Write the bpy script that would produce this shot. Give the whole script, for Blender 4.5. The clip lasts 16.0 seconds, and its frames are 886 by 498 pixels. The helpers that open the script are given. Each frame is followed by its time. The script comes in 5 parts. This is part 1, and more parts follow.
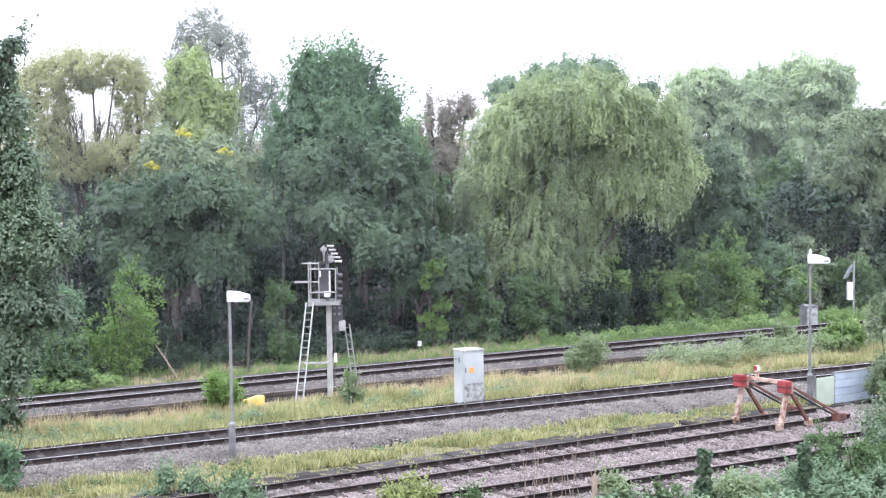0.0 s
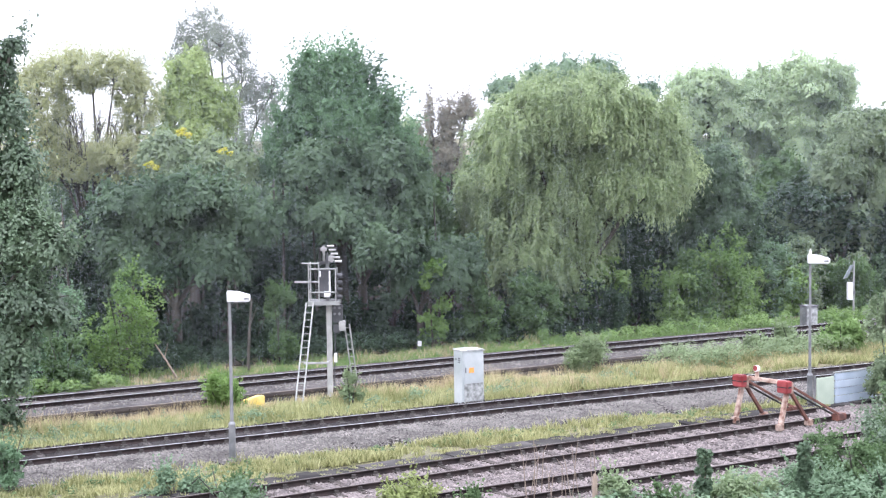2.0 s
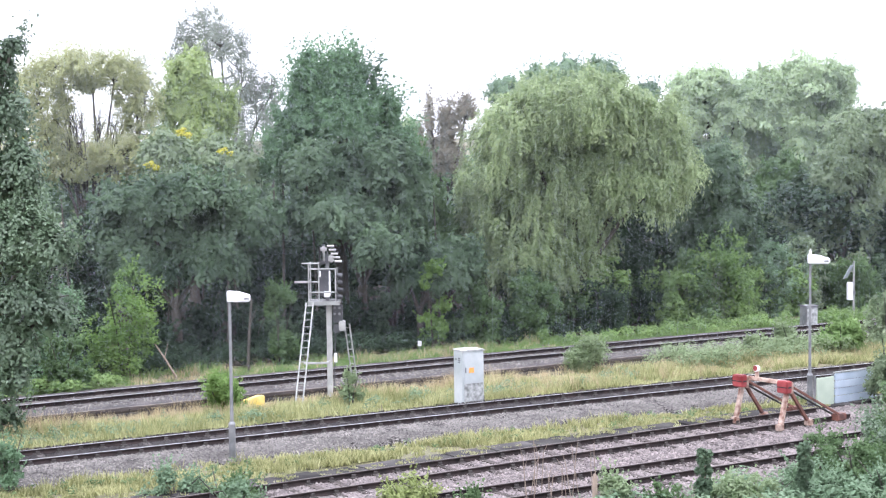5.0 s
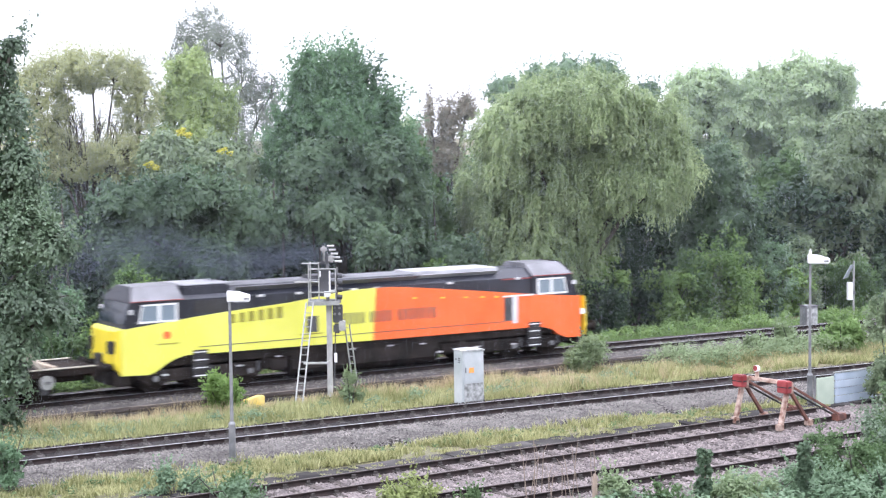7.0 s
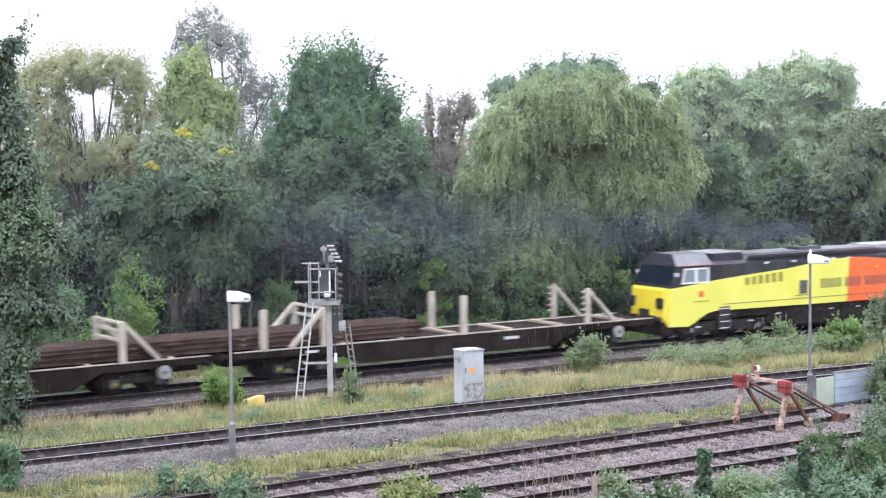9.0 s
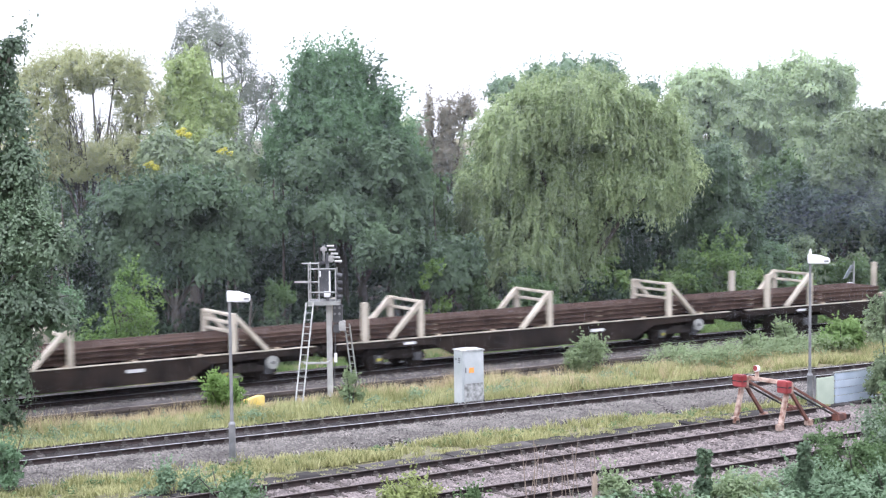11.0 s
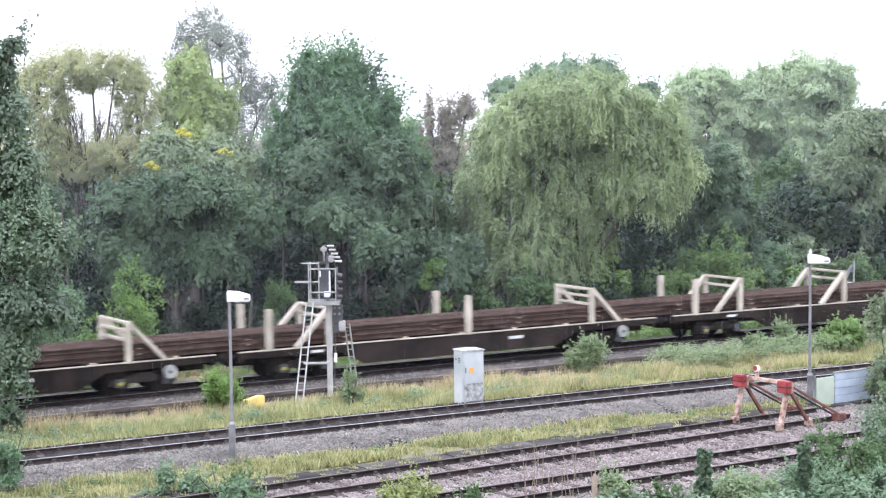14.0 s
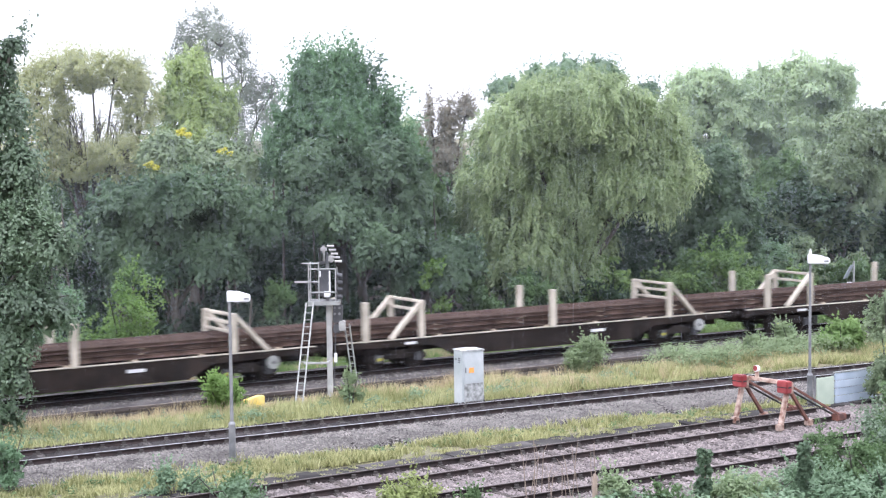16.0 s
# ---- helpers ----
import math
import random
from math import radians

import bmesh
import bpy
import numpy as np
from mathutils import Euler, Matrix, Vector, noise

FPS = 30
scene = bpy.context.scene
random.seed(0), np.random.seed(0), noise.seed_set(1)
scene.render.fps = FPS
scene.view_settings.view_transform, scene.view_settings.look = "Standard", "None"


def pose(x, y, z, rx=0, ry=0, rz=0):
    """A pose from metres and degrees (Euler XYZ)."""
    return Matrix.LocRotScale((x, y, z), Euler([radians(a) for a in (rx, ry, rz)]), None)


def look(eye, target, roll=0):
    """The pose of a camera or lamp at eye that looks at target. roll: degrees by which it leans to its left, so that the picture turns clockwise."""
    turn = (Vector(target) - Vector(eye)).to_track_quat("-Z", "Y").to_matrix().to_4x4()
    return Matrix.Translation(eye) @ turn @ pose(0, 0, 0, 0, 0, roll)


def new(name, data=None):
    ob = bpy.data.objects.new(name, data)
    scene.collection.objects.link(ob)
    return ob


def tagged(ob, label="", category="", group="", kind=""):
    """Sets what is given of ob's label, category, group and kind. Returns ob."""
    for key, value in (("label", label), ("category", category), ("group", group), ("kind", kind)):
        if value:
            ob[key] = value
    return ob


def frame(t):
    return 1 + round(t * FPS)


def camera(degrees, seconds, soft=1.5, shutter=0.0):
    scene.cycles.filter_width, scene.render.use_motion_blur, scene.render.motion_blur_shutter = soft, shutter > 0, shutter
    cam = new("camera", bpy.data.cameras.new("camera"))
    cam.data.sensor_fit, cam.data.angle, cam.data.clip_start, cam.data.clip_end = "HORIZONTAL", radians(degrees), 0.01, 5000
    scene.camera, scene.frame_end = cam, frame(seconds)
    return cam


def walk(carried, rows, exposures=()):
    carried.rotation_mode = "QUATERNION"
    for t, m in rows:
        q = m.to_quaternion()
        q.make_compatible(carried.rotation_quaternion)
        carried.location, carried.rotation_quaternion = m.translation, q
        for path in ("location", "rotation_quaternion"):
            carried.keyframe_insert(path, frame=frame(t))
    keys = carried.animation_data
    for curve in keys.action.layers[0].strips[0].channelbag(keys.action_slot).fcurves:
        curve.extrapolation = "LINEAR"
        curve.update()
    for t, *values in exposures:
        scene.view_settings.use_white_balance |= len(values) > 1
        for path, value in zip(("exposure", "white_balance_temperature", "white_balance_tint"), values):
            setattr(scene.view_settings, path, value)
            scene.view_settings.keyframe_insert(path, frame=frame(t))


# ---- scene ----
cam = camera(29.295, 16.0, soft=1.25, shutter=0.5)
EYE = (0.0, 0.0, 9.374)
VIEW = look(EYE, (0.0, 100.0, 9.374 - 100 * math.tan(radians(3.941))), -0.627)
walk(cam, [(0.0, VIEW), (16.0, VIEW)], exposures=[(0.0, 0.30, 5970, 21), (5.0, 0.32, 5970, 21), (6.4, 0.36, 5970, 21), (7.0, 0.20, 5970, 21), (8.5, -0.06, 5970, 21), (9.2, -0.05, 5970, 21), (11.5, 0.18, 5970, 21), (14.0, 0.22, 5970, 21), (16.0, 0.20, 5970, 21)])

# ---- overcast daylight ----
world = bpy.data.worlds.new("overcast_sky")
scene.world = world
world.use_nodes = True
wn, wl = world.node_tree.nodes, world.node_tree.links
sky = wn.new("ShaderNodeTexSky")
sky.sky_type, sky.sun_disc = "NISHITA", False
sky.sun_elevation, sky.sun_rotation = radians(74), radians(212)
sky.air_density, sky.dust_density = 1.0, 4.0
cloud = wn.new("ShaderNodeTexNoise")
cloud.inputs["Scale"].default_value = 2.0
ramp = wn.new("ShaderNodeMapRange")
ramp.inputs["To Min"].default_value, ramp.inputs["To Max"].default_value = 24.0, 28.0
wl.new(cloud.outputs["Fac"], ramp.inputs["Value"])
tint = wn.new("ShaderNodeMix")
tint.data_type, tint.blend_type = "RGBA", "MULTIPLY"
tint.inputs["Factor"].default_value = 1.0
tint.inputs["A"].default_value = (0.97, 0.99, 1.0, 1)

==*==

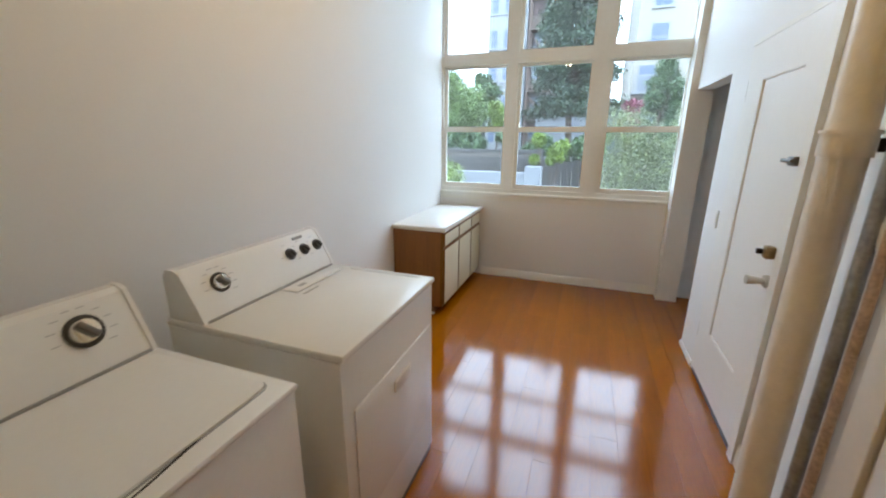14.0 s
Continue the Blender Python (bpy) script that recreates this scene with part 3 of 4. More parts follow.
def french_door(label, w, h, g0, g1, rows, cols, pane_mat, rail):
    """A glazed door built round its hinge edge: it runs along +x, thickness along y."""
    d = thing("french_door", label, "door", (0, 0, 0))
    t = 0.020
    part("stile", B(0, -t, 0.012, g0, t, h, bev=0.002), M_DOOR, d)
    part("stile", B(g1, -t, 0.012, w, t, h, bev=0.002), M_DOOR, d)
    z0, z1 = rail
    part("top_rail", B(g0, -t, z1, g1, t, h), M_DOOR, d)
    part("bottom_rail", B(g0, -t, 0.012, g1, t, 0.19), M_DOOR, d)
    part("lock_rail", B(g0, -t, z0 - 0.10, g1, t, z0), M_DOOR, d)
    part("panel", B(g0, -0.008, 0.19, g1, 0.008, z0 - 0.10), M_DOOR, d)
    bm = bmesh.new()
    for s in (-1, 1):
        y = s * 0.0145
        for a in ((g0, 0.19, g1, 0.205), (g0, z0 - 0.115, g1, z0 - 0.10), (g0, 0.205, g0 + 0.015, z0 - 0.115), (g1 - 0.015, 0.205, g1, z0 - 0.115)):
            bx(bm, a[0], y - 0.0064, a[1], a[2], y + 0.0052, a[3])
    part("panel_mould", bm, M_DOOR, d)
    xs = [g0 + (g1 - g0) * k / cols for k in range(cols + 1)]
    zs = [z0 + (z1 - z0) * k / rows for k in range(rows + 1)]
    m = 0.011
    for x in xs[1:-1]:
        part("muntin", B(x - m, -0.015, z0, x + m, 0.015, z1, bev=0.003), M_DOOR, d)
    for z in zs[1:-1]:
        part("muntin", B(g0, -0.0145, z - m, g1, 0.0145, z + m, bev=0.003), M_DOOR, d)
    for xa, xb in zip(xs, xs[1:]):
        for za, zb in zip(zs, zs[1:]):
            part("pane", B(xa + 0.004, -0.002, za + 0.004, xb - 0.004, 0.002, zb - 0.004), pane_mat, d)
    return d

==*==

INSTRUCTION: Do not copy any pictures. Retype exactly the stretch from the line with "Write the bpy" through the line with "scene.collection.objects.link(ob)".

ANSWER FOR THIS EXERCISE:
Write the bpy script that would produce this shot. Give the whole script, for Blender 4.5. The clip lasts 16.0 seconds, and its frames are 886 by 498 pixels. The helpers that open the script are given. Each frame is followed by its time. The script comes in 5 parts. This is part 1, and more parts follow.
0.0 s
2.0 s
5.0 s
7.0 s
9.0 s
11.0 s
14.0 s
16.0 s
# ---- helpers ----
import math
import random
from math import radians

import bmesh
import bpy
import numpy as np
from mathutils import Euler, Matrix, Vector, noise

FPS = 30
scene = bpy.context.scene
random.seed(0), np.random.seed(0), noise.seed_set(1)
scene.render.fps = FPS
scene.view_settings.view_transform, scene.view_settings.look = "Standard", "None"


def pose(x, y, z, rx=0, ry=0, rz=0):
    """A pose from metres and degrees (Euler XYZ)."""
    return Matrix.LocRotScale((x, y, z), Euler([radians(a) for a in (rx, ry, rz)]), None)


def look(eye, target, roll=0):
    """The pose of a camera or lamp at eye that looks at target. roll: degrees by which it leans to its left, so that the picture turns clockwise."""
    turn = (Vector(target) - Vector(eye)).to_track_quat("-Z", "Y").to_matrix().to_4x4()
    return Matrix.Translation(eye) @ turn @ pose(0, 0, 0, 0, 0, roll)


def new(name, data=None):
    ob = bpy.data.objects.new(name, data)
    scene.collection.objects.link(ob)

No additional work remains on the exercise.